Speakeasy to Seattle:
Download Speed: 787 kbps (98.4 KB/sec transfer rate)
Upload Speed: 306 kbps (38.3 KB/sec transfer rate)
to Atlanta:
Download Speed: 8491 kbps (1061.4 KB/sec transfer rate)
Upload Speed: 367 kbps (45.9 KB/sec transfer rate)
to New York:
Download Speed: 9383 kbps (1172.9 KB/sec transfer rate)
Upload Speed: 370 kbps (46.3 KB/sec transfer rate)
I seem to be getting the best connection to New York, and both it and Atlanta are WAY over the 5 Mbps I should get. ???
I don’t even have a local speedtest for TWC to check.
I’m on a 72.230.241.0 network.
Also interesting is myself and two friends within a 3 block radius are all on separate class A networks: 72, 74, and 69.
A little more info… My network is comprised of two subnets – one wired and one wireless. The Internet enters the wireless router and goes to the wired router. I tested two machines (one wired and one wireless) using speedtest.net and TW’s speed test as well as pingtest.net. I also tested three operating systems – Mac, Windows 7, and Ubuntu 9.10. Only Ubuntu demonstrated a real lag between pings as shown above. All ping times were between 50 and 100ms (which is normal). The speed test showed between 16Mbps and 20Mbps for all three OSes but loading the main Google… Read more »
I’m getting 9.36-13.48Mbps (depending on server). My IP is 72.230.
You may want to check your speeds against another RR-located speedtest site: http://speedtest.texas.rr.com
I’m on Comcast (which appears to take Level3 to the speedtest site) and I’m able to pull (PowerBoosted) 35 Mbps down and ~9.8 Mbps up off of that test.

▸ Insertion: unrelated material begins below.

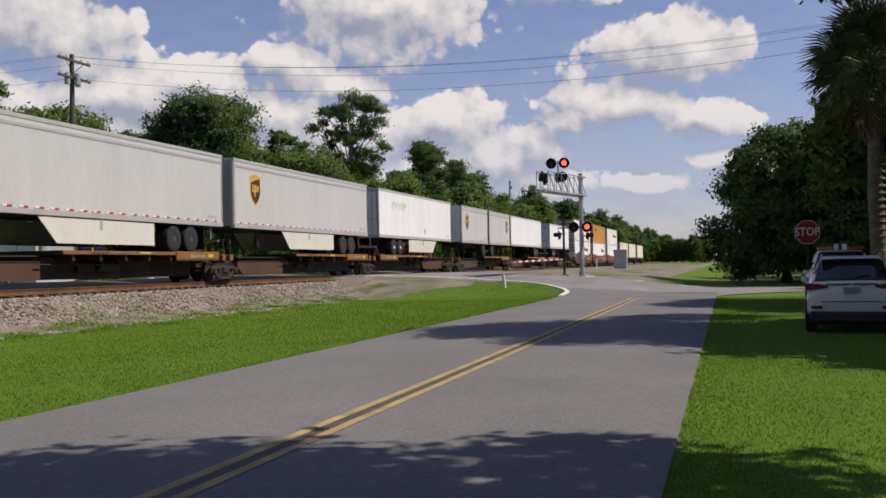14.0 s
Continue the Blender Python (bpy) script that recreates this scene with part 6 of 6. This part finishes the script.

So since the server is definitely not congested and it’s on RR’s network, it might be a good way to test out whether you’re getting crappy speeds overall or whether the speed test site is just sucking it up.

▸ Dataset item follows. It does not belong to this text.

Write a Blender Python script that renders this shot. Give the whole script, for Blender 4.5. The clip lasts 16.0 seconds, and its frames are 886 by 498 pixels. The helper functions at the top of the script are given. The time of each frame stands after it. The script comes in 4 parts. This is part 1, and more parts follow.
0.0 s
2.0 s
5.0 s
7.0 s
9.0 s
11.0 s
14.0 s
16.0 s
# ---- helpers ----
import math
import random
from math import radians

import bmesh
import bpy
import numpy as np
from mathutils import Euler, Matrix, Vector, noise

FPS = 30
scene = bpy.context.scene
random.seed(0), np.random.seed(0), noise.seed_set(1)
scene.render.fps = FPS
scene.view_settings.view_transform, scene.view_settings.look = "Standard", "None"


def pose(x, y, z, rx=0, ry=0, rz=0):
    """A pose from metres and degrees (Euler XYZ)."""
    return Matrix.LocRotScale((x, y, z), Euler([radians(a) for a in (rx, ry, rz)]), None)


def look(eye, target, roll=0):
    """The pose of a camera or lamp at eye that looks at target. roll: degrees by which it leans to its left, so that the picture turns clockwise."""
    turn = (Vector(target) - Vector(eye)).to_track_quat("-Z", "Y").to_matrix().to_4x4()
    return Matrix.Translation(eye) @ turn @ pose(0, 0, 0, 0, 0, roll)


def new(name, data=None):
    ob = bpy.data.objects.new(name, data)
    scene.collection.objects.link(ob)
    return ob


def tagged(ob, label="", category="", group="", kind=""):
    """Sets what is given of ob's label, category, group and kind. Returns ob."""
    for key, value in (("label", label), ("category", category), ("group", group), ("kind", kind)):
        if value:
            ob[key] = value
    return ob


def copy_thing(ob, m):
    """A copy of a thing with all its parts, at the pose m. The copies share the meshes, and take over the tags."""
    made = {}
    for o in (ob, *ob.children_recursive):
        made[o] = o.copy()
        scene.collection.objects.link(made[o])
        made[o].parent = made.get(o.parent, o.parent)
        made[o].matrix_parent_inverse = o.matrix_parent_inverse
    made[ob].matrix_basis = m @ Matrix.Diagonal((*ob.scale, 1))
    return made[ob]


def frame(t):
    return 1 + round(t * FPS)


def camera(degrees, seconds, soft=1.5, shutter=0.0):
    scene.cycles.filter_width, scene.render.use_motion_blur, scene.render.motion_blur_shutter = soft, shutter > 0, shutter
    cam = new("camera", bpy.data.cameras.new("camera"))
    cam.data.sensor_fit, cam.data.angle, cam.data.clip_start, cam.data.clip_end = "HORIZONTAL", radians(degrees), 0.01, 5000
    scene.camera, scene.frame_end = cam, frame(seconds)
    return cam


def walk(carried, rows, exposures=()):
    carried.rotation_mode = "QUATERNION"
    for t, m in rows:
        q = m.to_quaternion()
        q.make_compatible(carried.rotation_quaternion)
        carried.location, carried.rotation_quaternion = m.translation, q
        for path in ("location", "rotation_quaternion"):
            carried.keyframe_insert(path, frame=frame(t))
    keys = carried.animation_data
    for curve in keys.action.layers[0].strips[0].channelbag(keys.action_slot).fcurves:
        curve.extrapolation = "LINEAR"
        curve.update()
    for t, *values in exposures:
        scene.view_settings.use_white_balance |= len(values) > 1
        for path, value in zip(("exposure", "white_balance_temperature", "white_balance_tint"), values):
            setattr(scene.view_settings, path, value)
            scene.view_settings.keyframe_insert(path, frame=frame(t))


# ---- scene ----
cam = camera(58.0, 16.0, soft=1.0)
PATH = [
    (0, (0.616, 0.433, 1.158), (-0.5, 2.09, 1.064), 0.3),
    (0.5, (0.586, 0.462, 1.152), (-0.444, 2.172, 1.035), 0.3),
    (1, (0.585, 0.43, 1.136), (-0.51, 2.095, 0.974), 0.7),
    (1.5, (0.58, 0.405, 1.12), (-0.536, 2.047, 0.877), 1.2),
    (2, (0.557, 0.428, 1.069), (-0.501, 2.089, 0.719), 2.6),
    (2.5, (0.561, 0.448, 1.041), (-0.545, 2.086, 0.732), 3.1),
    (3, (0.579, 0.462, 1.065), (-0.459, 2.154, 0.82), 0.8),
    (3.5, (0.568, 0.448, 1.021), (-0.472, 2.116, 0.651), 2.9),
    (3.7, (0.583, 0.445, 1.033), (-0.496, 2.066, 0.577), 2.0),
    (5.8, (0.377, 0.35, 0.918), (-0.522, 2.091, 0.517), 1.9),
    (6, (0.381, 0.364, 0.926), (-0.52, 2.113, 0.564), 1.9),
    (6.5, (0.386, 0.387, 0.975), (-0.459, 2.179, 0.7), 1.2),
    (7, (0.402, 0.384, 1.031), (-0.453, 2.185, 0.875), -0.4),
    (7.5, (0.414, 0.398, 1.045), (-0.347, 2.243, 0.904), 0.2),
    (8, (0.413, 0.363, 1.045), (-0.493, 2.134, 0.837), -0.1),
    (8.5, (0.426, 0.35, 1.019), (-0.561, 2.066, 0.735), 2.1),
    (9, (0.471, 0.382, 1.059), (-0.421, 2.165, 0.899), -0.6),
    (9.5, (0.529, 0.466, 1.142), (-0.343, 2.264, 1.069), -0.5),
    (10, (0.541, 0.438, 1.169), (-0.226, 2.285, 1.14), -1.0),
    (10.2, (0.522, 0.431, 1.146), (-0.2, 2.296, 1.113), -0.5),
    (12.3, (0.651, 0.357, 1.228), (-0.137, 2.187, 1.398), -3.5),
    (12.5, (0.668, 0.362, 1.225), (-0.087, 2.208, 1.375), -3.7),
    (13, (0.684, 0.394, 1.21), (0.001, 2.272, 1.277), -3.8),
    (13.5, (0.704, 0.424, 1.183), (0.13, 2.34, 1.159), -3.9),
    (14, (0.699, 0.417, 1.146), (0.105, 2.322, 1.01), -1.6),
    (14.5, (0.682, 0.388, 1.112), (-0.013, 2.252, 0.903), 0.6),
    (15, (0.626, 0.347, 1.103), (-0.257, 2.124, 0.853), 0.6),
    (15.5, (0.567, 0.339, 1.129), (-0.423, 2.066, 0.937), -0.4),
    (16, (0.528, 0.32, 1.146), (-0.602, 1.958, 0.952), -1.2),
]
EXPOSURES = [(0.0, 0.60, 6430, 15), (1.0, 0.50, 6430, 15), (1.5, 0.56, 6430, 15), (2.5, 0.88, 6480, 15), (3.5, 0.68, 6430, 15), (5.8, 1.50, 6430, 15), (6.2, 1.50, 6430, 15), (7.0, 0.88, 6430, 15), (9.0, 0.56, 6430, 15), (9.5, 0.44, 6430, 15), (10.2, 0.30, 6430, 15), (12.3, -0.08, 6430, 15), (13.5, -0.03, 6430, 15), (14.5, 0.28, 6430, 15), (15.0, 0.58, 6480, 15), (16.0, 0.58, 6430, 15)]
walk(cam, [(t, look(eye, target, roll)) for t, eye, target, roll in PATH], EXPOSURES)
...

To texas.rr speedtest I got:
7710.66 kbps down
368.10 kbps up
98.x.x.x IP
Post-sudden-improvement… here is what I got:
Download Speed: 14778 kbps (1847.3 KB/sec transfer rate)
Upload Speed: 945 kbps (118.1 KB/sec transfer rate)
Latency: 62 ms
Nothing surprising with this one – about the same as the others:
Road Walker
Just got off the phone with a lady from TWC about TV problems, and TWC is doing a LOT tonight across the country on TV, internet, and phones. She wasn’t really sure what they were doing, but were doing something to all of them in different regions of the country. 🙁
I don’t even know why TWC has a Network Status page…it’s never helpful especially when it could be on nights like last night.

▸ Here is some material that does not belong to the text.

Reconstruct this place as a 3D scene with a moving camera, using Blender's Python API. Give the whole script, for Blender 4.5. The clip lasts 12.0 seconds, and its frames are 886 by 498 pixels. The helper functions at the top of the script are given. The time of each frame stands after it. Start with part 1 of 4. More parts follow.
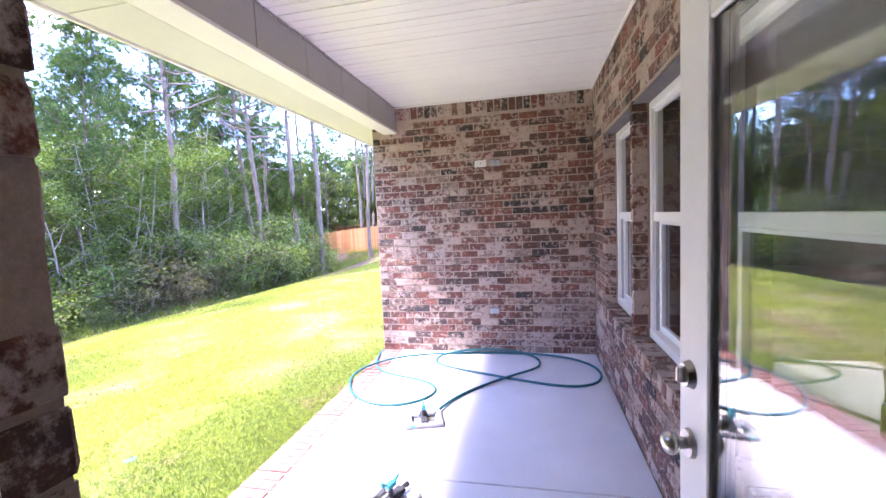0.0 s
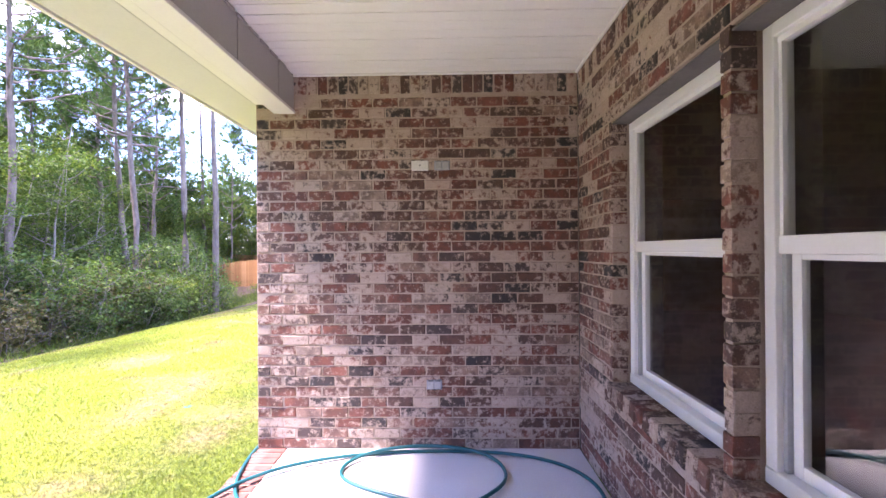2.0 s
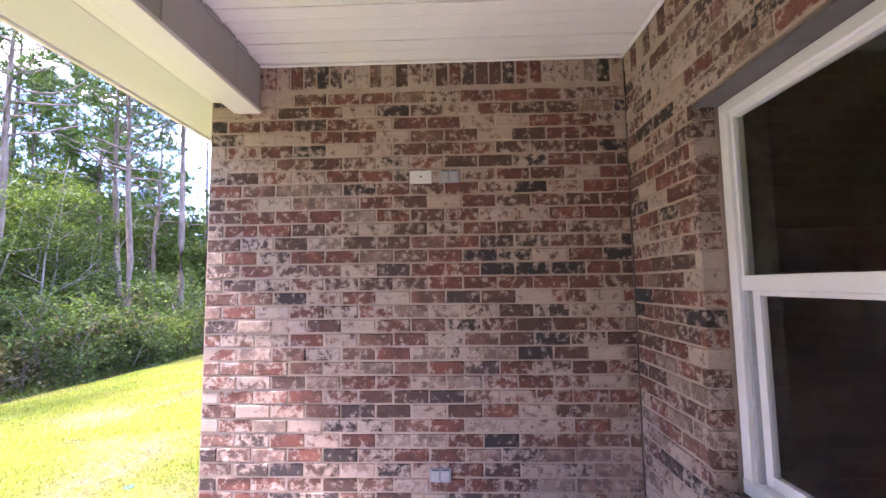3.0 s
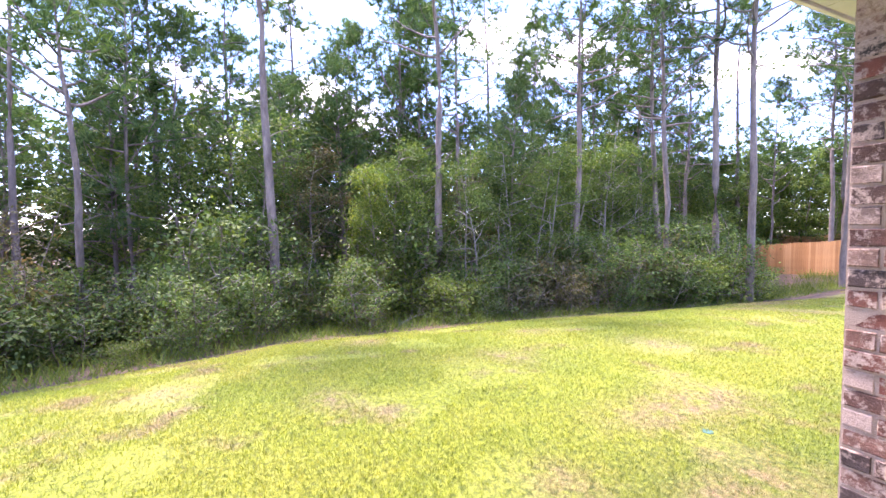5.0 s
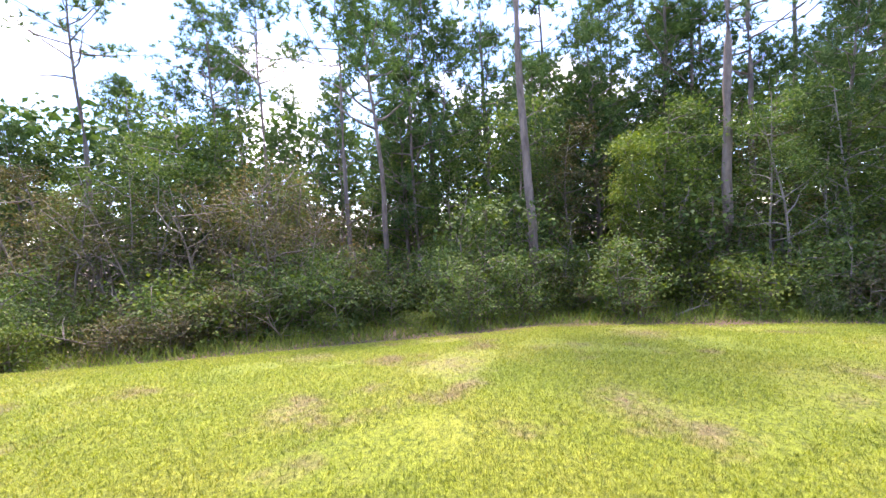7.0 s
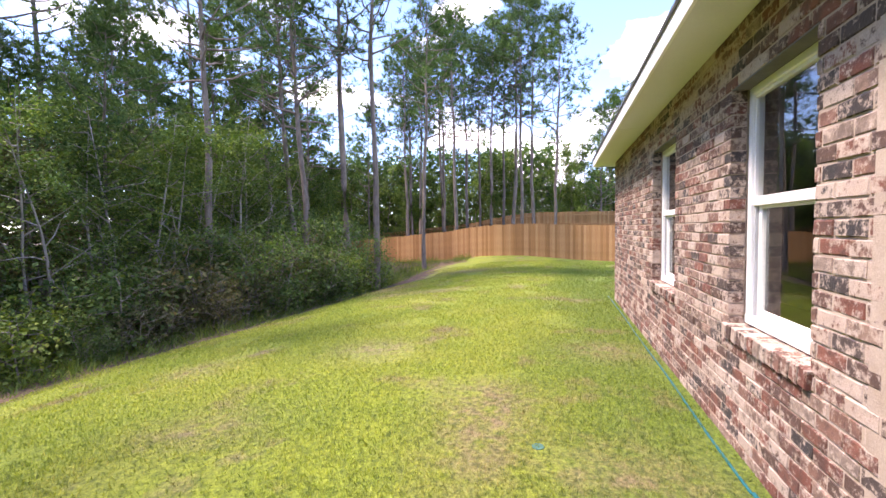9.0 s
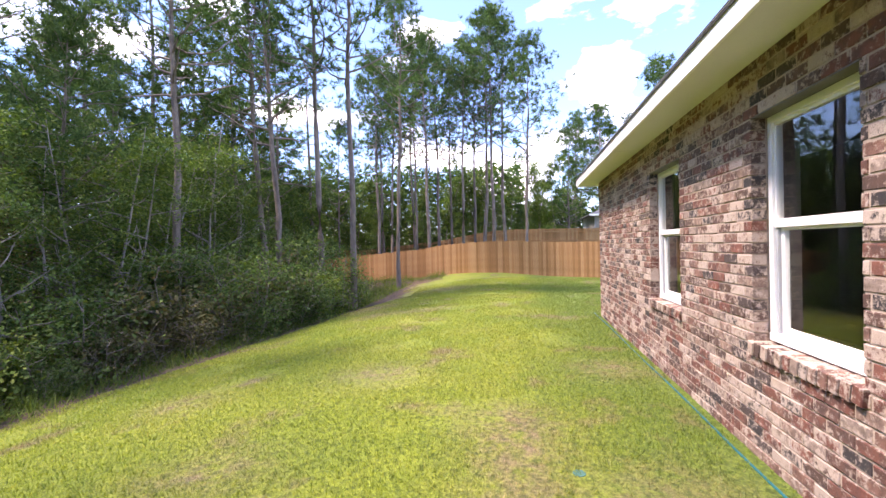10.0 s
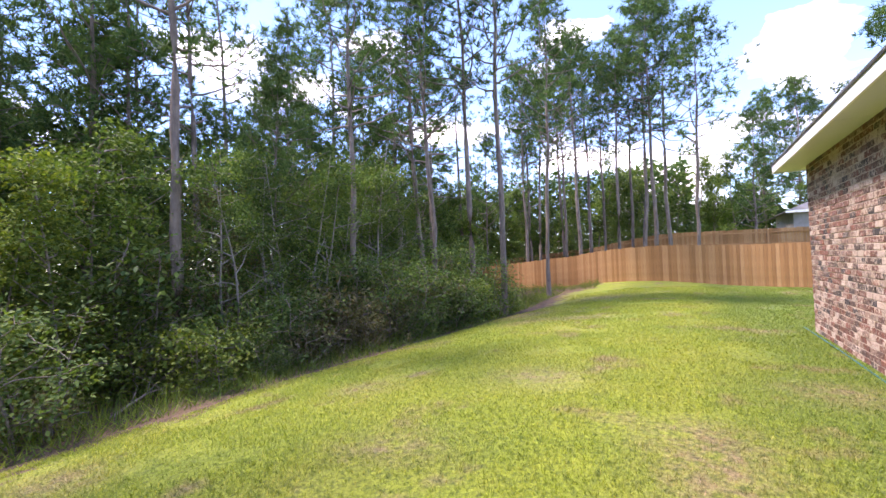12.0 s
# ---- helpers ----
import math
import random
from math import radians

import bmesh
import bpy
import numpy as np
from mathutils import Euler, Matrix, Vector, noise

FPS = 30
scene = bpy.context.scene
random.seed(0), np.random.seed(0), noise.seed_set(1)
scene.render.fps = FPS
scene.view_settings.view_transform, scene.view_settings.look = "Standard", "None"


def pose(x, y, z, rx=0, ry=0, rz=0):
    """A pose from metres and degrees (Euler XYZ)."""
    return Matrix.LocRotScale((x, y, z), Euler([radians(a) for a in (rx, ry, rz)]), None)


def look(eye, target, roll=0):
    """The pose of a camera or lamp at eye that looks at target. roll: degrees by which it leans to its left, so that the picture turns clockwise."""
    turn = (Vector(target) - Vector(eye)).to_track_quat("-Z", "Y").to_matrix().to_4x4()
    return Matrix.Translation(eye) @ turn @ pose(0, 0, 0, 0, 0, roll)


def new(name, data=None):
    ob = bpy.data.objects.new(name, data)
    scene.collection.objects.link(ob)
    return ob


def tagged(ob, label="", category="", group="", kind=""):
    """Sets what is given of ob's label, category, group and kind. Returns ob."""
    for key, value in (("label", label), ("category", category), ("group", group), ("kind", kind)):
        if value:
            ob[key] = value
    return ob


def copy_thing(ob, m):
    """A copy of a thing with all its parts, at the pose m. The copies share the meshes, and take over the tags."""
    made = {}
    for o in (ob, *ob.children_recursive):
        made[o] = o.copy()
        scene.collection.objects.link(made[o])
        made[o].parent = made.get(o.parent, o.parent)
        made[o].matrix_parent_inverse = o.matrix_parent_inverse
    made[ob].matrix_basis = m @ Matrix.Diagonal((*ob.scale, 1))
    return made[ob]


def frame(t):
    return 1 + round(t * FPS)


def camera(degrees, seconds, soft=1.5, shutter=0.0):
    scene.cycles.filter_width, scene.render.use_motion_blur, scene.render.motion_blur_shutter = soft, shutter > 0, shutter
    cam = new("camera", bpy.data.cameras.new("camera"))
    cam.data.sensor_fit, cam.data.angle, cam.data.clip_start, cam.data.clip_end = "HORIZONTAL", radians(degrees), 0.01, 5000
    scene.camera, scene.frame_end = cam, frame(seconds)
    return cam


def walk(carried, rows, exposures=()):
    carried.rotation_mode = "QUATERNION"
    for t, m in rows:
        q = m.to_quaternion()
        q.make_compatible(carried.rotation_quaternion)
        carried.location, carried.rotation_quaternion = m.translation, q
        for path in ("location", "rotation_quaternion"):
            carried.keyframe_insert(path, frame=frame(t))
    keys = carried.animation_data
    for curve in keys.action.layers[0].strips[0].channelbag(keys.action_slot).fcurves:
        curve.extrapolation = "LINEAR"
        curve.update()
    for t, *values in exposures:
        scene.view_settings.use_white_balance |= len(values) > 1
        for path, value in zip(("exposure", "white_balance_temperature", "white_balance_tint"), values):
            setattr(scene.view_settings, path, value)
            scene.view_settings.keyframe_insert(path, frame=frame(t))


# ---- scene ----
cam = camera(94.2, 12.0)
PATH = [
    (0, (0.101, -0.002, 1.619), (-0.32, 1.947, 1.462), -2.6),
    (0.5, (-0.089, 0.333, 1.659), (-0.39, 2.305, 1.52), -2.1),
    (1, (-0.167, 0.679, 1.627), (-0.374, 2.665, 1.52), -1.6),
    (1.5, (-0.181, 1.096, 1.556), (-0.304, 3.092, 1.501), -1.1),
    (2, (-0.205, 1.552, 1.545), (-0.245, 3.552, 1.549), -0.4),
    (2.5, (-0.178, 2.0, 1.549), (-0.174, 3.998, 1.652), -0.4),
    (2.7, (-0.191, 2.146, 1.57), (-0.184, 4.141, 1.718), -0.6),
    (4.3, (-0.663, 2.829, 1.503), (-1.919, 4.385, 1.528), 0.1),
    (4.5, (-0.74, 2.781, 1.52), (-2.194, 4.153, 1.479), -0.5),
    (5, (-0.854, 2.619, 1.511), (-2.691, 3.407, 1.43), -0.1),
    (5.5, (-1.015, 2.522, 1.46), (-3.01, 2.611, 1.359), -0.0),
    (6, (-1.049, 2.395, 1.439), (-2.965, 1.837, 1.309), -0.8),
    (6.5, (-1.145, 2.369, 1.423), (-2.964, 1.55, 1.276), -2.2),
    (7, (-1.436, 2.349, 1.416), (-3.401, 1.999, 1.287), -3.0),
    (7.5, (-1.689, 2.663, 1.395), (-3.551, 3.38, 1.262), -3.4),
    (9.3, (-3.059, 3.036, 1.408), (-3.502, 4.984, 1.325), -1.0),
    (9.5, (-3.155, 3.037, 1.418), (-3.582, 4.99, 1.359), -1.2),
    (10, (-3.352, 2.988, 1.453), (-3.725, 4.953, 1.437), -1.3),
    (10.5, (-3.399, 2.967, 1.463), (-3.704, 4.944, 1.464), -1.7),
    (11, (-3.372, 2.979, 1.466), (-3.625, 4.963, 1.463), -2.1),
    (11.5, (-3.398, 2.982, 1.455), (-3.785, 4.944, 1.451), -2.5),
    (11.7, (-3.443, 2.983, 1.407), (-4.011, 4.9, 1.431), -2.2),
    (11.9, (-3.478, 2.97, 1.348), (-4.335, 4.777, 1.386), -1.7),
    (12, (-3.497, 2.95, 1.328), (-4.521, 4.668, 1.381), -2.1),
]
walk(cam, [(t, look(eye, target, roll)) for t, eye, target, roll in PATH],
     ((0, 4.2, 6050, 40), (0.7, 3.8, 6200, 40), (2.7, 3.92, 6500, 41), (4.4, 3.85, 6600, 46), (5.2, 3.2, 6600, 38), (6.5, 2.92, 7000, 27), (7.5, 2.9, 7000, 28), (9.5, 2.5, 7100, 28), (12, 2.5, 7000, 28)))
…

http://help.rr.com/HMSLogic/network_status.aspx
Just wait until you have a road runner problem and are not getting service and try to call TWC about it. I bet the first thing they tell you after “we do not detect and outage in your area”, is for you to check the network status page.
Remember, they are telling you to check a website, when you are calling about not having internet services. That is why they have the network status page. So the glorified secretaries that answer your customer call center have something to tell you when they have no real answers.
Don’t be hard on the support staff. They can only work with what they a given
and im sure they are not given much.